Around six years ago, I had the spectacular good fortune of being introduced to Dr Tariq Idris, who was well-known at the time as a cosmetic dentist practising in London’s prestigious Harley Street. I met Tariq at a time when I’d been abandoned by the dental profession and I was in a very bad way, having been driven almost literally demented by the incessant pain I was suffering. As such, I had become extremely suspicious of and hostile to dentists, so I frankly doubted that our meeting would end well for either of us, despite the glowing recommendations I’d heard about Tariq , who had had a number of high-profile celebrities as his grateful clients over the years.
I immediately warmed to Tariq, but not just because of the supreme care he took in the course of his work. He was considerate and understanding to a fantastic degree with me, which is no small feat considering that I’ve got good reason to believe that I was quite possibly the most fearful and difficult patient he’d encountered. I was grateful beyond words to him for treating me like a human being, but we stayed in touch from the very first, not just because I was his patient, but because he was such a warm, likeable, amusing, considerate and well-informed man.
I am deliberately making this account brief, because I intend to write about Tariq at far greater length another time. For now, I was fascinated to learn that he applied the principles of the Golden Ratio and the Fibonacci Sequence to his cosmetic dentistry, so there were many times when Tariq and myself talked long into the night about these matters.

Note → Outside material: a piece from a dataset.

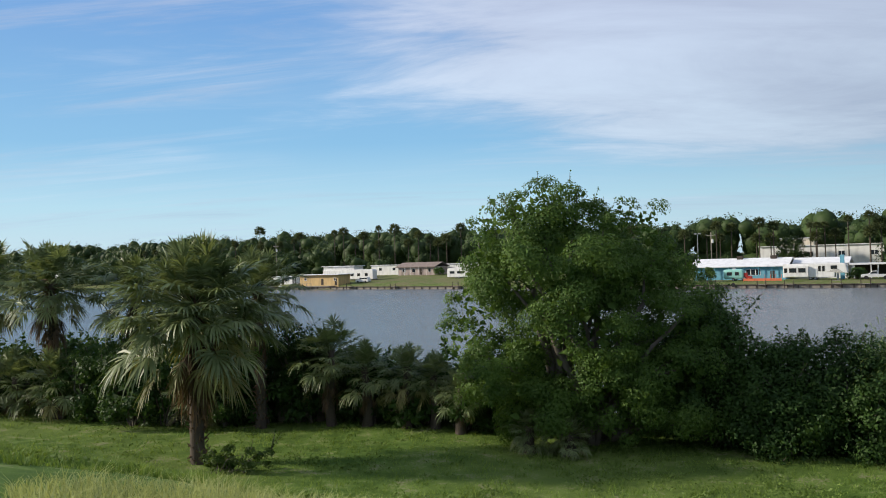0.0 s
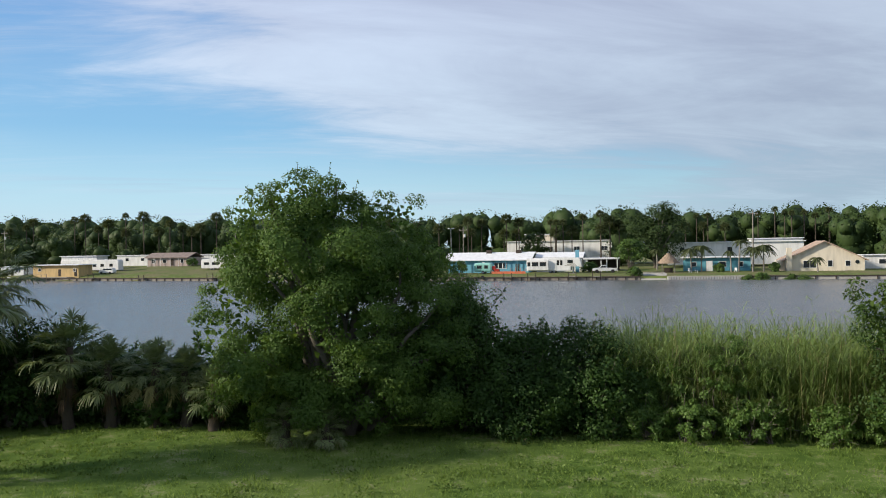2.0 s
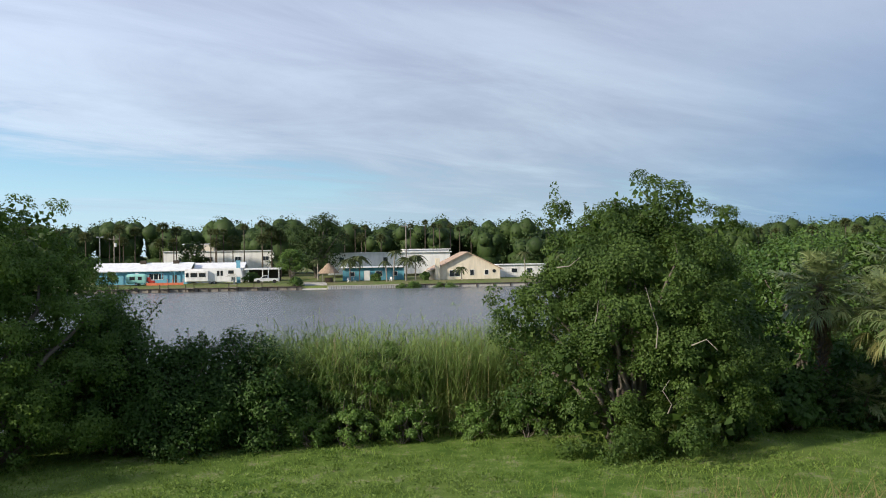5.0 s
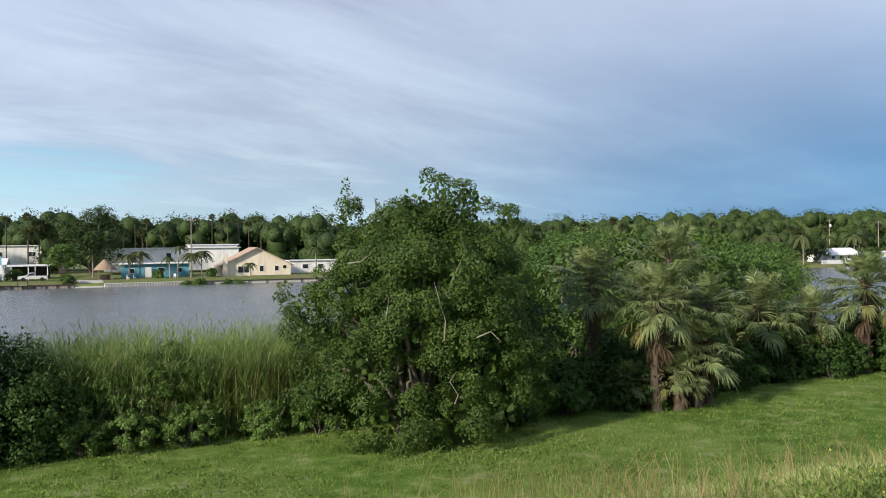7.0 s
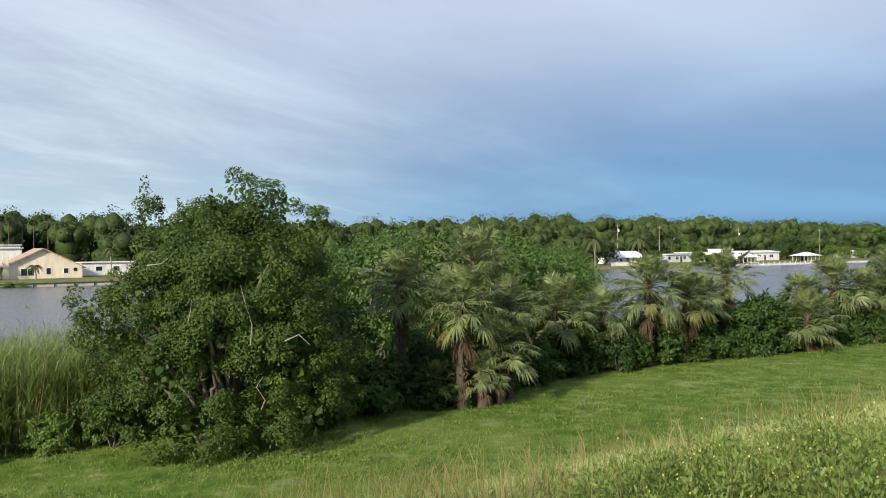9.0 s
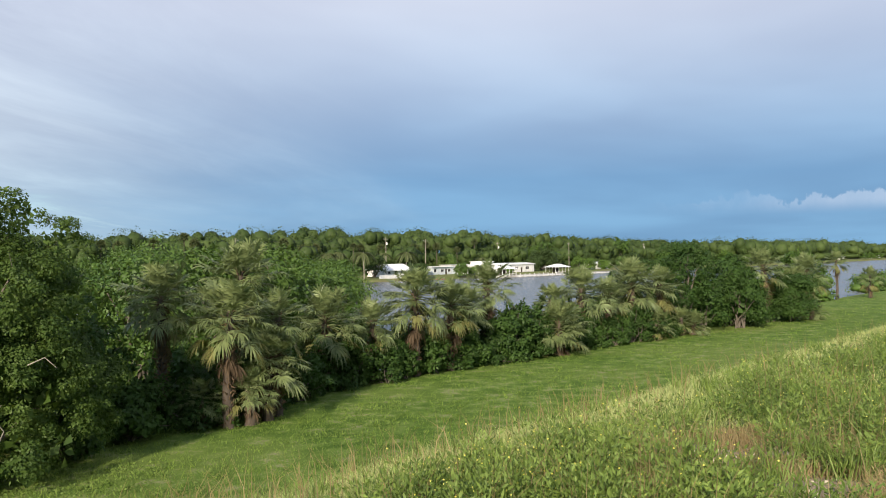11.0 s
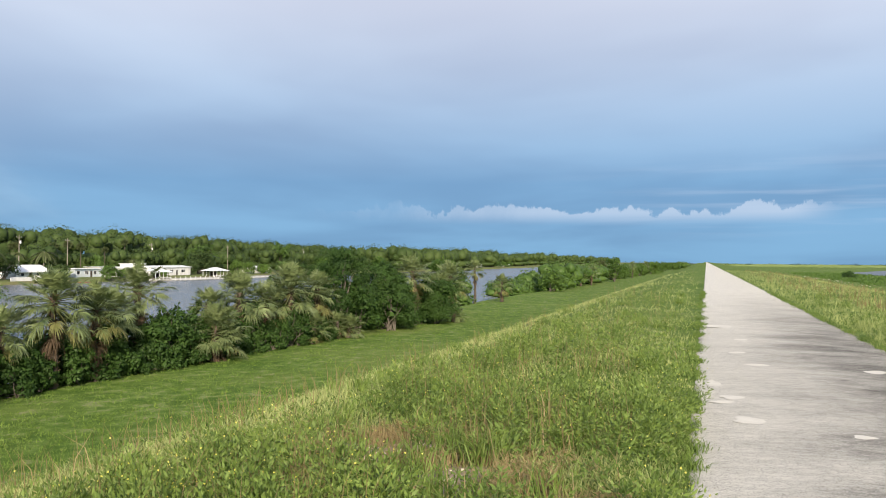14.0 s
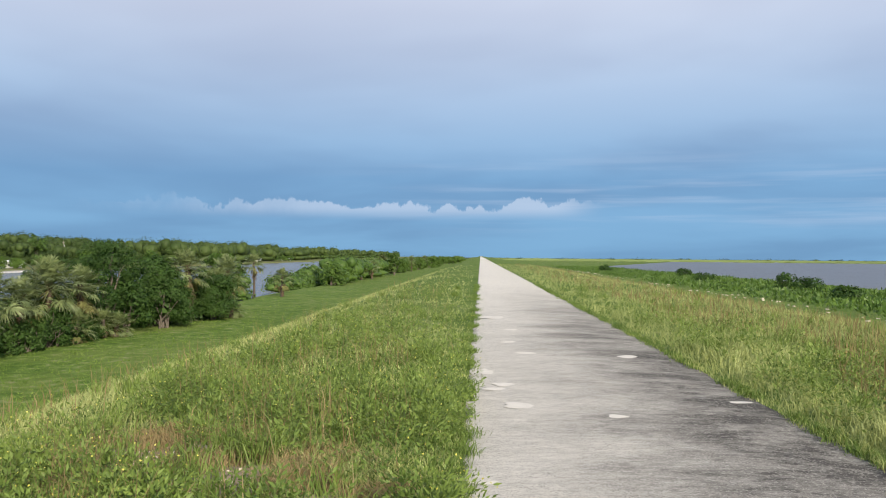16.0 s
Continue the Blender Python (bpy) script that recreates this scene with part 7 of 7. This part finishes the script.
for k in range(24):
    px = -440 + k * 8.6 + rng.uniform(-3, 3)
    py = float(shore(px)) + rng.uniform(5, 18)
    spots.append((px, py, fz(px, py), rng.uniform(5, 9), rng.uniform(4, 5.5)))
wood("far_woods", "dark green woods behind the houses", [p for p in spots if p[0] < 95], 70, LEAF_FAR, 620, 0.72)
wood("far_woods", "mixed green woods behind the white houses", [p for p in spots if p[0] >= 95], 75, LEAF_MIXED, 620, 0.72)
spots = []
for k in range(150):
    px = 540 + 2200 * (k / 150) ** 1.5 + rng.uniform(-5, 5)
    py = float(shore(px)) + rng.uniform(3, 60) + 0.03 * (px - 560)
    spots.append((px, py, fz(px, py), rng.uniform(13, 18) + 2.0 * float(soft(px, 0, 80, 1.0)), rng.uniform(8, 12)))
wood("far_woods", "hazy dark woods far up the canal", spots, 71, LEAF_MIXED, 380, 0.95)
spots = [(-560 - 30 * k, 290 + 8 * k + rng.uniform(-10, 10), 2.0, rng.uniform(13, 18), 9.0) for k in range(30)]
wood("far_woods", "distant woods down the canal", spots, 72, LEAF_FAR, 330, 1.1)
# this side of the canal, past the last palms
spots = []
for k in range(105):
    px = 186 + 1300 * (k / 105) ** 1.7 + rng.uniform(-5, 5)
    py = 36 + rng.uniform(-5, 9)
    spots.append((px, py, fz(px, py), rng.uniform(5.6, 7.0) * (0.72 if px < 192 else 1.0), rng.uniform(2.8, 4.4) + px * 0.004))
for k in range(44):
    px = 88 + k * 5.6 + rng.uniform(-3, 3)
    spots.append((px, 39 + rng.uniform(-2, 12), 0.6, rng.uniform(2.2, 3.4), rng.uniform(2.0, 3.2)))
wood("bank_thicket", "green thicket along the near bank", spots, 73, LEAF_GROVE, 300, 0.55)
for k, px in enumerate((255, 290, 310, 440, 520)):
    far_palm(px, 30.5 + 3 * (k % 3), 6.2 + (k * 7 % 5) * 0.55, k, 2.0)
# trees on the horizon ahead and over the lake marsh
spots = [(1900 + 12 * k, 40 - 26 * k + rng.uniform(-30, 30), -0.9, rng.uniform(1.8, 5.5), rng.uniform(8, 22)) for k in range(46)]
wood("horizon_trees", "tiny trees on the marsh horizon", spots, 74, LEAF_FAR, 90, 2.0)


# ---------------------------------------------------------------- lake side marsh
def far_reeds():
    """The pale reed flats on the far side of the lake."""
    rng = np.random.default_rng(83)
    n = 2600
    a, d = np.radians(rng.uniform(-45, -1.0, n)), rng.uniform(1500, 2400, n)
    at = np.stack([d * np.cos(a), d * np.sin(a), np.zeros(n)], -1)
    axis = unit(rng.normal(0, 0.3, (n, 3)) + np.array((0, 0, 1.0)))
    side = np.stack([-np.sin(a), np.cos(a), 0 * a], -1)
    tagged(new("reed_flats", raw_mesh("reed_flats", *leaf_quads(at, axis, side, rng.uniform(1.0, 2.6, n), rng.uniform(18, 40, n)), REED_PALE)), "pale green reed flats beyond the lake", "reeds", kind="stuff")


REED_PALE = leaf_material("pale_reeds", (0.13, 0.18, 0.07), (0.24, 0.30, 0.13), 0.2, 0.8, 0.1, 0.01)
far_reeds()


def marsh():
    rng = np.random.default_rng(80)
    n = 3600
    x = 45 + 520 * rng.random(n) ** 1.5
    y = -46.5 - 42 * rng.random(n) ** 0.9
    lift = np.maximum(0.25, 0.75 + 0.7 * soft(x, y, 9, 2.0) + 0.45 * soft(x, y, 3, 1.0))
    z = np.maximum(ground_z(x, y), 0.0)
    k = np.repeat(np.arange(n), 9)
    m = len(k)
    d = random_units(rng, m)
    at = np.stack([x[k], y[k], z[k]], -1) + d * np.array((1.0, 1.0, 0.0)) * 0.9 + np.array((0, 0, 1.0)) * (lift[k] * rng.random(m))[:, None]
    axis = unit(d * 0.7 + np.array((0, 0, 0.8)))
    side = unit(np.cross(axis, random_units(rng, m)))
    s = rng.uniform(0.4, 0.95, m)
    tagged(new("marsh_plants", raw_mesh("marsh_plants", *leaf_quads(at, axis, side, s, s * 0.5), LEAF_GROVE)), "thick green marsh plants along the lake", "marsh", kind="stuff")


marsh()
for k, (px, py, ph, pw) in enumerate(((184, -66, 4.2, 3.0), (178, -69, 3.2, 2.6), (140, -60, 2.6, 2.4), (300, -72, 3.4, 3.0), (390, -58, 3.4, 3.4), (120, -62, 2.2, 2.4), (250, -66, 2.6, 3.0))):
    broadleaf("shrub", "dark willow shrub in the lake marsh", px, py, k * 40, [(0, 0, ph * 0.5, pw, pw * 0.8, ph * 0.5), (0.6, 0, ph * 0.8, pw * 0.5, pw * 0.5, ph * 0.22)], 700 + k, 40, 1500, 0.45, LEAF_BUSH, 2, 0.05, 0, "shrubs in the marsh", (0.5, 0.9), sink=0.2)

We discussed other things as well, such as our shared love of Pink Floyd and black dogs, but I cannot hope to do justice to the full breadth of Tariq’s learning and interests here, nor will I try.
I’m 57 years old and for as far back as I can remember, I’ve had an extremely robust sense of humour, something that’s occasionally got me into deep trouble, but Tariq was responsible for playing the funniest practical joke on me that anyone has ever managed, which is an astonishing achievement and the memory of it still makes me explode with laughter and grin like an idiot. I could continue for hours yet and one day I will, but for now, I’ll simply say that for all his many wonderful qualities, not least his warmth and kindness, I loved Tariq like a brother.
I last spoke with him just a few weeks ago and as ever, he was brimming over with curiosity and happiness as he enthused about life in general and about a forthcoming project in particular. He was planning to leave the country for a little while, so I imagined that I’d be hearing from him shortly after his return, but instead, I was appalled to receive a phone call from a mutual friend last Monday to tell me that Tariq was critically ill in intensive care in a hospital in the north of England; on Wednesday, his life support was turned off and on the Thursday, the following day, Tariq was buried in keeping with the tenets of his devoutly-held Muslim faith.
At my age, I’ve known what I suspect is at least my share of tragedies and bereavements, but Tariq’s loss is absolutely brutal, not just to me, but to his young family and to all his many other friends, as well as to all those who profited from his professional skills. For most of the time, I think of this man that I loved like a brother and I smile, because of the countless reasons I have to be happy that I knew him, but every now and again, my eyes well up, the hot tears flow unchecked and I simply cannot bloody well believe that he’s gone, so I find myself cursing a malignant fate that stole him from us at such a young age.
This isn’t what Tariq would want, so I’ve applied myself to trying to write the briefest of eulogies that will do his memory some remote semblance of justice and hopefully please anyone else who knew him, who happens to pass by this site.
“Atque in perpetuum, frater, ave atque vale”.
“And forever, Brother, hail and farewell”.